Frequency Stability of Renewable Energy Integrated Low-Inertia Power Systems During Grid Faults

Abstract

In low-inertia power systems, frequency stability during the grid fault is in immediate danger. Increasing application of inverter-based generations (IBGs), the dynamics of which are determined by the control strategy, has reshaped the frequency nature of the synchronous generator-dominated power system. In this regard, this paper proposes a holistic Synchronization–Based Frequency model to describe the frequency dynamics of the low-inertia power system during the grid fault. The model captures the system’s synchronization dynamics that exert a considerable impact on the frequency stability. Based on the model, new mechanisms for frequency stability are revealed.
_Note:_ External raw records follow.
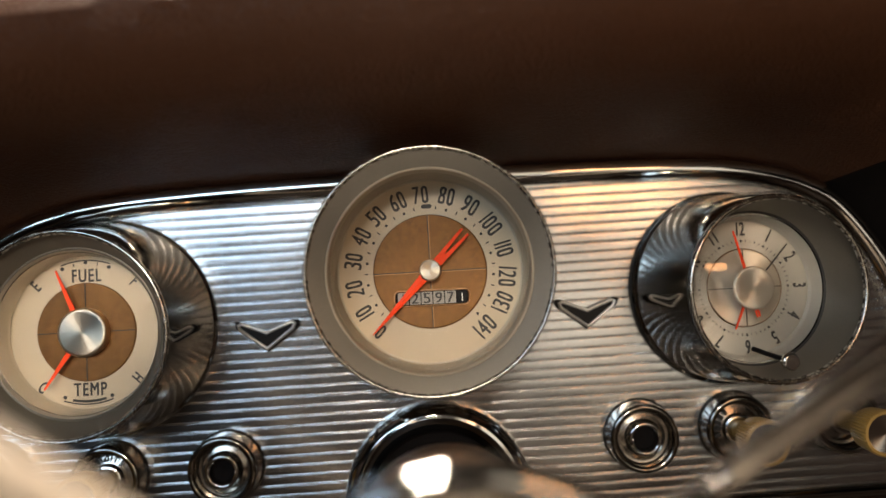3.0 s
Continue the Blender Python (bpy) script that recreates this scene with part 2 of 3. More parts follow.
def tube(path, radius, segs=16, squash=1.0, closed=False, caps=True):
    """A round bar along a row of points; radius a number or one for each point."""
    bm = bmesh.new()
    pts = [Vector(p) for p in path]
    n = len(pts)
    rings, side = [], None
    for i, p in enumerate(pts):
        a = pts[(i - 1) % n] if closed or i else p
        b = pts[(i + 1) % n] if closed or i < n - 1 else p
        d = (b - a).normalized()
        if side is None:
            side = d.orthogonal().normalized()
        side = (side - d * side.dot(d)).normalized()
        up = d.cross(side)
        r = radius[i] if isinstance(radius, (list, tuple)) else radius
        rings.append([bm.verts.new(p + side * (r * math.cos(2 * math.pi * k / segs)) + up * (r * squash * math.sin(2 * math.pi * k / segs))) for k in range(segs)])
    for i in range(n if closed else n - 1):
        a, b = rings[i], rings[(i + 1) % n]
        for k in range(segs):
            bm.faces.new((a[k], a[(k + 1) % segs], b[(k + 1) % segs], b[k]))
    if caps and not closed:
        bm.faces.new(rings[0])
        bm.faces.new(rings[-1])
    return bm


def text_mesh(body, size, narrow=1.0, depth=0.00015, bold=0.0, space=1.0):
    """Letters of the built-in font as a mesh, centred on the origin, in local xy."""
    cu = bpy.data.curves.new("letters", "FONT")
    cu.body, cu.size, cu.extrude = body, size, depth
    cu.space_character = space
    cu.align_x, cu.align_y = "CENTER", "CENTER"
    cu.resolution_u = 6
    ob = bpy.data.objects.new("letters", cu)
    scene.collection.objects.link(ob)
    bpy.context.view_layer.update()
    me = bpy.data.meshes.new_from_object(ob.evaluated_get(bpy.context.evaluated_depsgraph_get()))
    bpy.data.objects.remove(ob)
    xs = [v.co.x for v in me.vertices]
    ys = [v.co.y for v in me.vertices]
    mx, my = (min(xs) + max(xs)) / 2, (min(ys) + max(ys)) / 2
    for v in me.vertices:
        v.co.x, v.co.y = (v.co.x - mx) * narrow, v.co.y - my
    if bold:
        # heavier strokes: the same letters four times, a hair apart
        bm = bmesh.new()
        for k, (sx, sy) in enumerate(((-1, -1), (1, -1), (-1, 1), (1, 1))):
            copy = me.copy()
            for v in copy.vertices:
                v.co += Vector((sx * bold, sy * bold, 0.000004 * k))
            bm.from_mesh(copy)
            bpy.data.meshes.remove(copy)
        bm.to_mesh(me)
        bm.free()
    return me


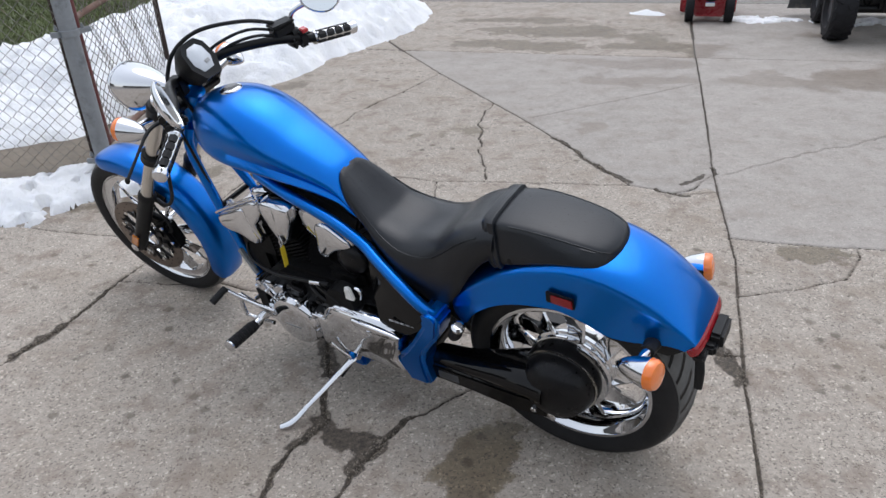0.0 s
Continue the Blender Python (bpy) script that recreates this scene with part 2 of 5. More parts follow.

Firstly, synchronization stability is found to be necessary for frequency stability in renewable-rich power systems. Secondly, the power balance between the total active power generation and total active power demand determines the frequency dynamics. The singular perturbation method is used for the steady-state analysis. A new form of frequency instability is found. The power balance-restricted frequency stability curve gradually approaches the synchronization stability boundary as the fault gets more severe, and eventually exceeds the boundary. The system suffers from frequency instability as no equilibrium point for power balance exists within the synchronization stability region. Simulations are conducted in SIMULINK to verify the correctness of findings.